HDR-Bildbeispiel aus dem iPhone 11

Auch hier ist das automatisch erzeugte HDR aus dem iPhone sehr gut gelungen, die Himmelszeichnung. und Färbung überzeugt mich.

Portrait-Bildbeispiele aus dem iPhone Xs

Die Ergebnisse sind teilweise beeindruckend, in manchen Fällen jedoch „rät“ die KI etwas daneben und läßt Bilddetails scharf, die bei echter Hintergrundunschärfe nicht scharf abgebildet würden. Z. B. ist etwas links unterhalb der 1,3 unter obigem Schild ein Grashalm im Hintergrund nicht korrekt bis an die Schildgrenze unscharf gerechnet worden, so daß das Bild an dieser Stelle unnatürlich wirkt.

Portrait-Bildbeispiele aus den iPhone Xs

Auch hier sind die Ergebnisse teilweise beeindruckend, in manchen Fällen jedoch „rät“ die KI etwas daneben und läßt Bilddetails scharf, die bei echter Hintergrundunschärfe nicht scharf abgebildet würden.
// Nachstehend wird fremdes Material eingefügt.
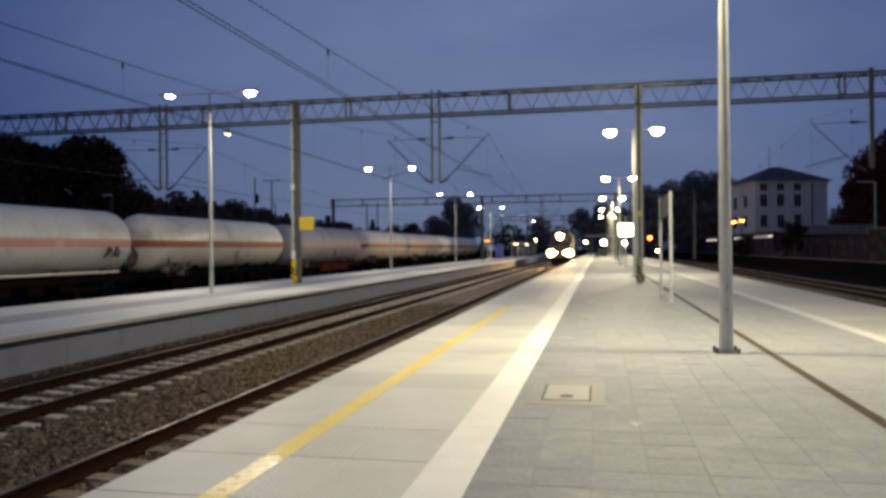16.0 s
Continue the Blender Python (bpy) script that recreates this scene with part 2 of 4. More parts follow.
M_LEAF_DARK = mat("foliage_dark", (0.040, 0.023, 0.017), 0.85, spec=0.1, vary=0.25, scale=0.6, fine=4, bump=0.0, piece=0.9, island=True)
M_LEAF = mat("foliage", (0.12, 0.10, 0.08), 0.85, spec=0.1, vary=0.25, scale=0.6, fine=4, bump=0.0, piece=0.9, island=True)
M_LEAF_RED = mat("foliage_autumn", (0.075, 0.022, 0.017), 0.85, spec=0.1, vary=0.25, scale=0.6, fine=4, bump=0.0, piece=0.9, island=True)
# distance haze is put into this pale grey leaf colour
M_LEAF_GREY = mat("foliage_hazed", (0.29, 0.265, 0.25), 0.9, spec=0.1, vary=0.25, scale=0.6, fine=4, bump=0.0, piece=0.9, island=True)


def translucent(m, share):
    """Thin leaves let part of the light through."""
    n, l = m.node_tree.nodes, m.node_tree.links
    b = n["Principled BSDF"]
    tr = n.new("ShaderNodeBsdfTranslucent")
    mx = n.new("ShaderNodeMixShader")
    mx.inputs[0].default_value = share
    l.new(b.inputs["Base Color"].links[0].from_socket, tr.inputs["Color"])
    l.new(b.outputs[0], mx.inputs[1])
    l.new(tr.outputs[0], mx.inputs[2])
    l.new(mx.outputs[0], n["Material Output"].inputs["Surface"])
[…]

Z. B. ist die Abgrenzung zwischen Schild und Hintergrund in Beispiel 1 nicht gut gelungen, es gibt Details, die unscharf gerechnet worden, obwohl sie zum Schild gehören als auch zwei Stellen des Drahtzauns, die eigentlich unscharf sein müßten. Beim zweiten Beispiel ist das Blatt besser gelungen, jedoch ist auch hier ein Teil des Gestrüpps irrtümlich unscharf gerechnet.

Man sollte der KI allerdings zugute halten, daß die Motive weit außerhalb des antrainiertem Bereiches liegen, denn der Portraitmodus ist für die Abbildung von Menschen, insbesondere Gesichtern, gedacht und in neueren Modellen auch mit etlichen Haustieren „kompatibel“.

Fazit

Die JPEG-Bilder aus dem iPhone Xs und 11 sind dank Deep Fusion so gut, daß ein HDR-Fotografieren mit RAW-Aufnahmen und Nachbearbeitung am Computer kein besseres, sondern häufig ein schlechteres Ergebnis ergibt. Lediglich die Pro-Modelle seit der Generation 12 ermöglichen es, das Ergebnis der KI als teilbearbeitetes RAW aufzuzeichnen und diese zuhause nochmals nachzubearbeiten.

Bei den Portrait-Bildern hingegen kann es sinnvoller sein, die Unschärfe am heimischen Computer zu erzeugen, sofern die Motive stark von angelerntem Bildinhalt der KI abweichen. Die Apple Kamera-App kann in den Einstellung so konfiguriert werden, daß neben dem bearbeitetem Portraitmodus-JPEG auch ein nicht weichgezeichnetes zusätzliches JPEG abgespeichert wird.

Apple als Entwickler der Hardware und des Betriebssystems kann Hard-und Software perfekt zusammenarbeiten lassen, so daß die oben gezeigten beeindruckenden Ergebnisse inzwischen völlig normal sind und darum das Mitnehmen einer anderen Kamera als dem iPhone vielen Menschen inzwischen sinnlos erscheint. Gerade Einsteiger-Systemkameras sind stark rückläufig in den Verkaufszahlen.

Ein kurzer Hinweis zu Smartphones anderer Hersteller: Auch diese nutzen inzwischen künstliche Intelligenz in ihrer Bildbearbeitung, allerdings ist das Android-„Universum“ stark zerklüftet, nur Google stellt Betriebssystem und Telefone selbst her, die meisten anderen Hersteller müssen das von Google gelieferte Betriebssystem an ihre Kamera- und Telefon-Hardware anpassen. Da ich keine Erfahrung mit Smartphones dieser Hersteller habe, kann ich zu den Bildergebnissen dieser Geräte keine Aussagen treffen, vermute aber, daß sie den iPhones teilweise kaum oder nicht nachstehen werden und sie evtl. sogar übertreffen könnten.